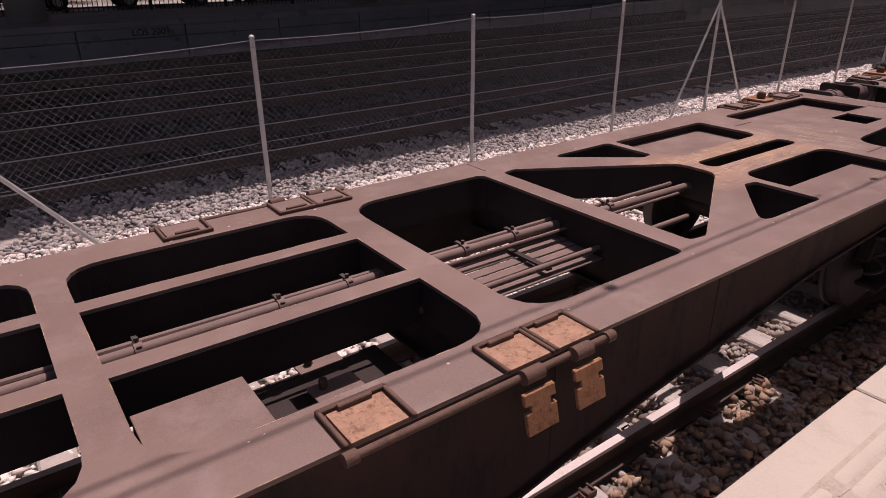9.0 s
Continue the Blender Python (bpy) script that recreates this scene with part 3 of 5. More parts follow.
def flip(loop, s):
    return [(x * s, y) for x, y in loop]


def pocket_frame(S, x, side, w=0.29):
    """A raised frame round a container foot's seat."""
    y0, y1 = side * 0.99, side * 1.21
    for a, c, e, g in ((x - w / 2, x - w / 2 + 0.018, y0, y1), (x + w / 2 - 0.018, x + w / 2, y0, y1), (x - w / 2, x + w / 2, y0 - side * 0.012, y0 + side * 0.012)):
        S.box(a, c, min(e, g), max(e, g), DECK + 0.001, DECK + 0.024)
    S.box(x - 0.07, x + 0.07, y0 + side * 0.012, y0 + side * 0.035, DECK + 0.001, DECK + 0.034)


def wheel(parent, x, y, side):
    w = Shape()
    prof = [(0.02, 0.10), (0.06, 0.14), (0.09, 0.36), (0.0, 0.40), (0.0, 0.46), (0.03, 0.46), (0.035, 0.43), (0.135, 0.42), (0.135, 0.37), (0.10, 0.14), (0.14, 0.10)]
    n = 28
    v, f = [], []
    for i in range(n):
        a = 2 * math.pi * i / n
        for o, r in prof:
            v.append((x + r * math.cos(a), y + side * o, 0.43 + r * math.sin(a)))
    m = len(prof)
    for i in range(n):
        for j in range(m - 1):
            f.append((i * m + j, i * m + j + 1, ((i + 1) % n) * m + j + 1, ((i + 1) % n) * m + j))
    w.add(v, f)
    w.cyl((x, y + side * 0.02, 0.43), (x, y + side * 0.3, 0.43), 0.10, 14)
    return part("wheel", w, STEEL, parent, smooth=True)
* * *
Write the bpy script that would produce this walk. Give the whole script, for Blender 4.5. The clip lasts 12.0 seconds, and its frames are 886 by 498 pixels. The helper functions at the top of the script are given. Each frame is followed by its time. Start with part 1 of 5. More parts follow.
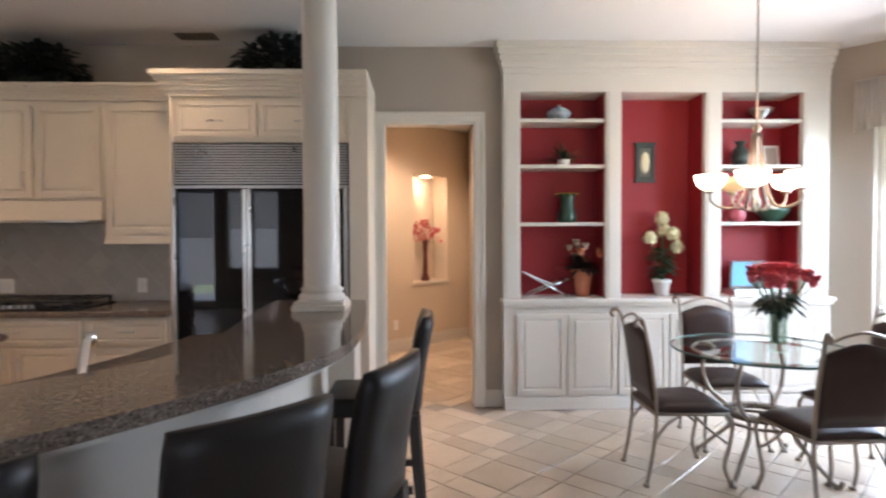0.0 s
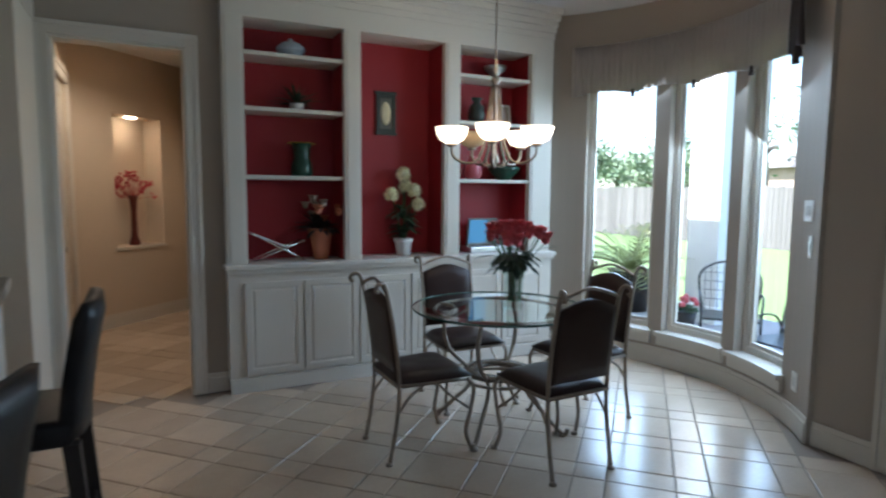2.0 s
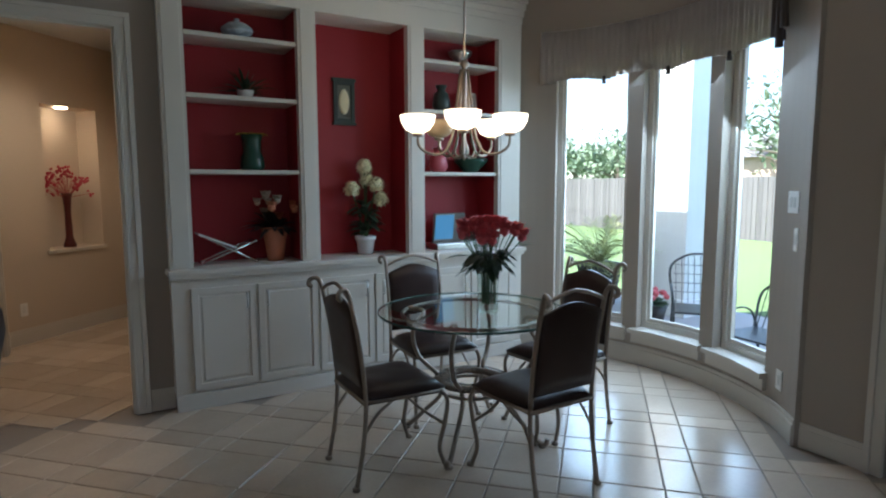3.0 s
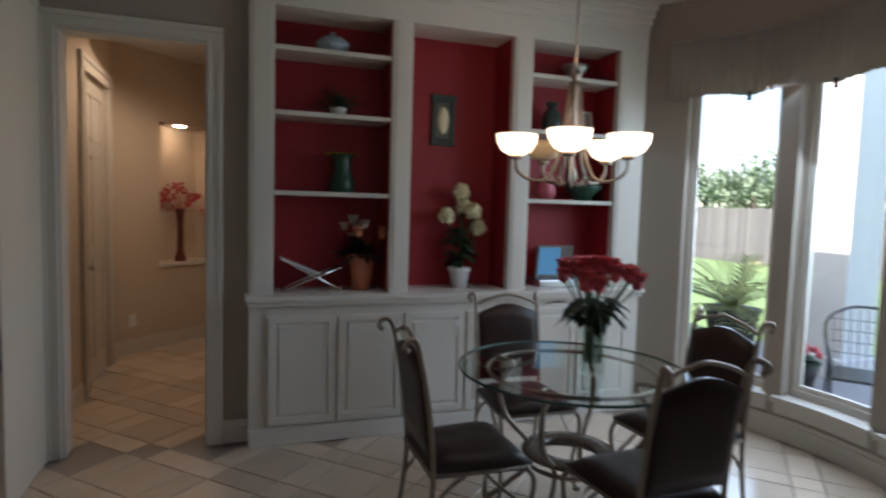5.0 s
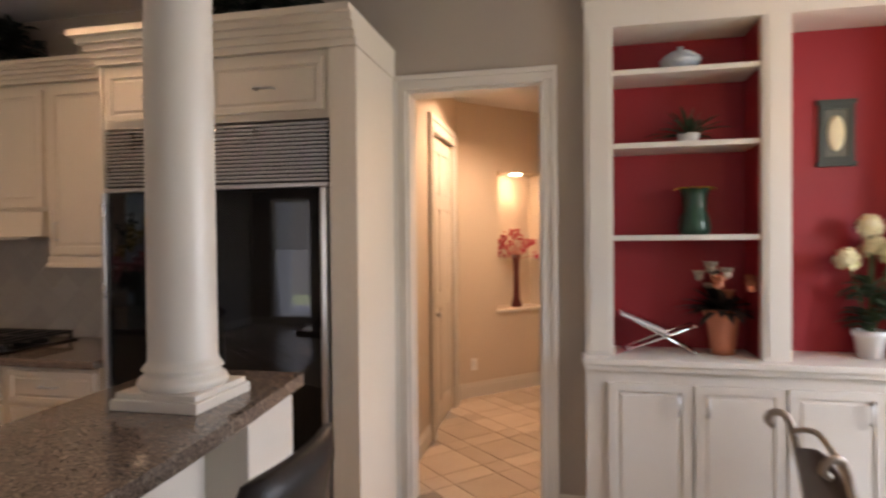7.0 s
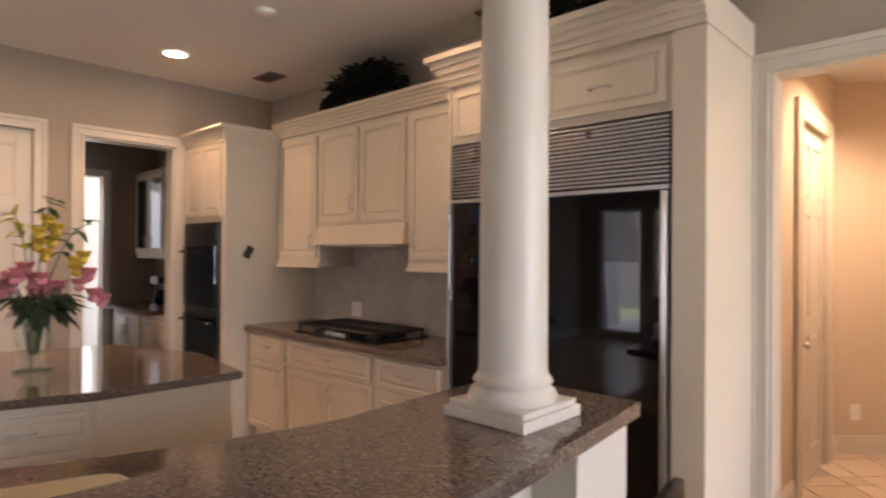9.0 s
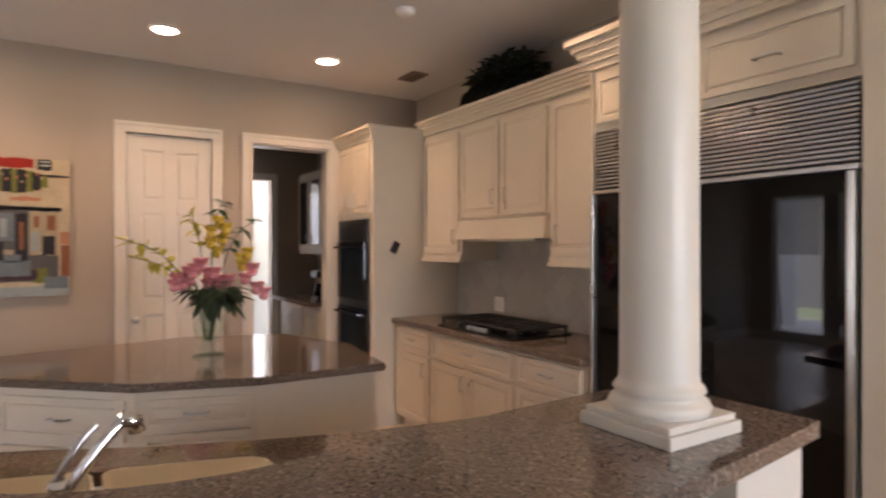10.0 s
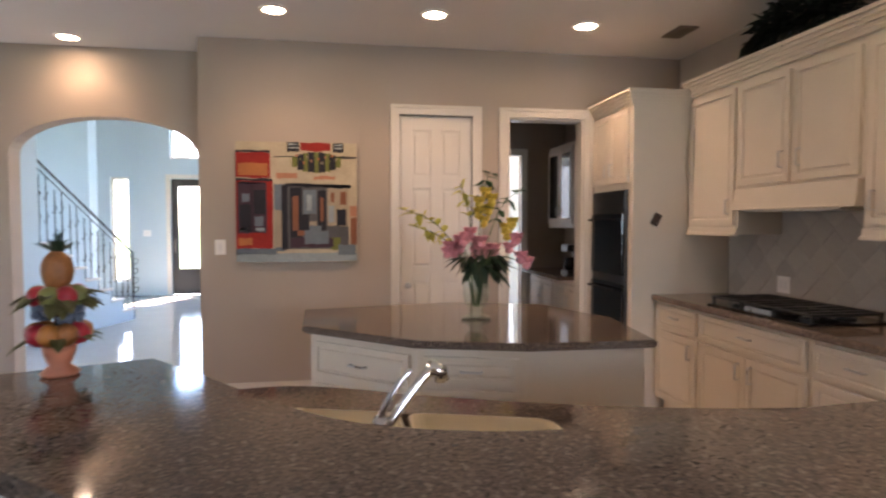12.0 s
...
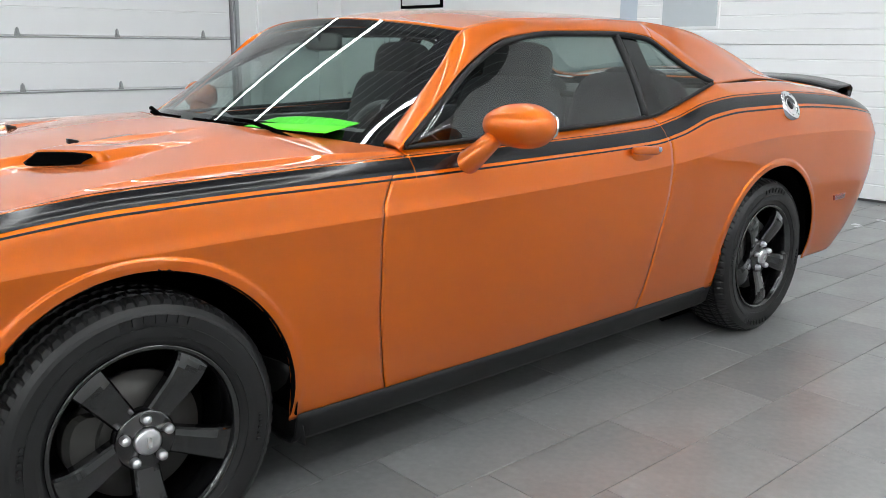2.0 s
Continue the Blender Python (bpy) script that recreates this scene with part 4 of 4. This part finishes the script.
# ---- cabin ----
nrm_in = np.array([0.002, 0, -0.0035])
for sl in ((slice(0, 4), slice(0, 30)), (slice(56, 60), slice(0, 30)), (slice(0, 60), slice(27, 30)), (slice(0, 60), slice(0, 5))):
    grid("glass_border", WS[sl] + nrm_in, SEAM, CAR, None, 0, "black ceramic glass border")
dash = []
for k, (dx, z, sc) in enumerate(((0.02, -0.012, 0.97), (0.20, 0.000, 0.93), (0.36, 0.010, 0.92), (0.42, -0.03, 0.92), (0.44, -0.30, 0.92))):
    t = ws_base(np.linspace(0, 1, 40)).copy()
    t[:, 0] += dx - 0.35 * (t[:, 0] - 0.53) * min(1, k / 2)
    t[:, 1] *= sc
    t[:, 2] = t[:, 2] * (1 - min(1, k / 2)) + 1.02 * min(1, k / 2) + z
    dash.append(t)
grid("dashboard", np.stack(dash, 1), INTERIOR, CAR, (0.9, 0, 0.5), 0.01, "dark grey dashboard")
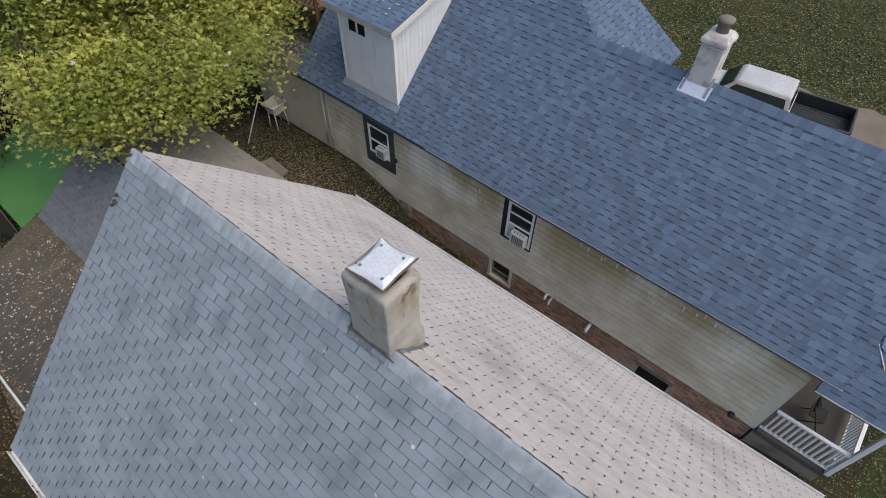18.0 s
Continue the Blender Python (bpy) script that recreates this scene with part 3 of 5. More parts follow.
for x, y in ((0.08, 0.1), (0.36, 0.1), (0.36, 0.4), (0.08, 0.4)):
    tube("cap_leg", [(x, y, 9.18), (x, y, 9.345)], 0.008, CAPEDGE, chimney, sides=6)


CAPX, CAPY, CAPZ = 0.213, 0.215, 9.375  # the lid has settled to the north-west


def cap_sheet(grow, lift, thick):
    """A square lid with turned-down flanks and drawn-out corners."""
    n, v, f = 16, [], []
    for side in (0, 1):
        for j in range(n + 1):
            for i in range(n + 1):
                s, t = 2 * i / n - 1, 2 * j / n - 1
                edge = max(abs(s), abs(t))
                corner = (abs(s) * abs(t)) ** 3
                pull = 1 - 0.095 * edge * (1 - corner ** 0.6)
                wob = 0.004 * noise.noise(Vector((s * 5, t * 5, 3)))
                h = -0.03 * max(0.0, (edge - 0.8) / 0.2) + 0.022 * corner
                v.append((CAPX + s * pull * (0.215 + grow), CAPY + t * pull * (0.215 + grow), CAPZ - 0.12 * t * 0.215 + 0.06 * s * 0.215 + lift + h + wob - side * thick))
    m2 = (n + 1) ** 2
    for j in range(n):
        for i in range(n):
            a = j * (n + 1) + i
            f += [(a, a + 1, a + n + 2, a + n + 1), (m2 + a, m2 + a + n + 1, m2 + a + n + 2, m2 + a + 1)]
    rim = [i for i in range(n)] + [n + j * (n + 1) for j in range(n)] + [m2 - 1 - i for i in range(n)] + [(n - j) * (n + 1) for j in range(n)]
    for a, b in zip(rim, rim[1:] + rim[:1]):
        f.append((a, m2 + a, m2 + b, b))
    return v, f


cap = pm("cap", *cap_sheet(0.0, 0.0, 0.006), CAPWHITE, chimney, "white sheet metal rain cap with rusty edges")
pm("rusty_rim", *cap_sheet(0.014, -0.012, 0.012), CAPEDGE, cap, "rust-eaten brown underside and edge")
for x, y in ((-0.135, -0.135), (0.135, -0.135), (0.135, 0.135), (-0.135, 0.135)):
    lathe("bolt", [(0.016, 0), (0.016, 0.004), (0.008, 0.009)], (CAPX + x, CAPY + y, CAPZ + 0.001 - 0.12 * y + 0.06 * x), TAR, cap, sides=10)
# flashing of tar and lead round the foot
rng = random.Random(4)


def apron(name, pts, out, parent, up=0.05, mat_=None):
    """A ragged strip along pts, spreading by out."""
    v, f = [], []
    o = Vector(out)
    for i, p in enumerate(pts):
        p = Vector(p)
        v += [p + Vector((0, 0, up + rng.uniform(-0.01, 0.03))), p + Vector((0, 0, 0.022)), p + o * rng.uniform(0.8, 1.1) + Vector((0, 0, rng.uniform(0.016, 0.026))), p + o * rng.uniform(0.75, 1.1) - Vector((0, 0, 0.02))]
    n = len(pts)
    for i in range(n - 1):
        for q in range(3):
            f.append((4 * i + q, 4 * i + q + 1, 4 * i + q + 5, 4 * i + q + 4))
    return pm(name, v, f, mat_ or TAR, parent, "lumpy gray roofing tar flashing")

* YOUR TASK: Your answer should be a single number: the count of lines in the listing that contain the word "part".

* ANSWER FOR THE TASK: 5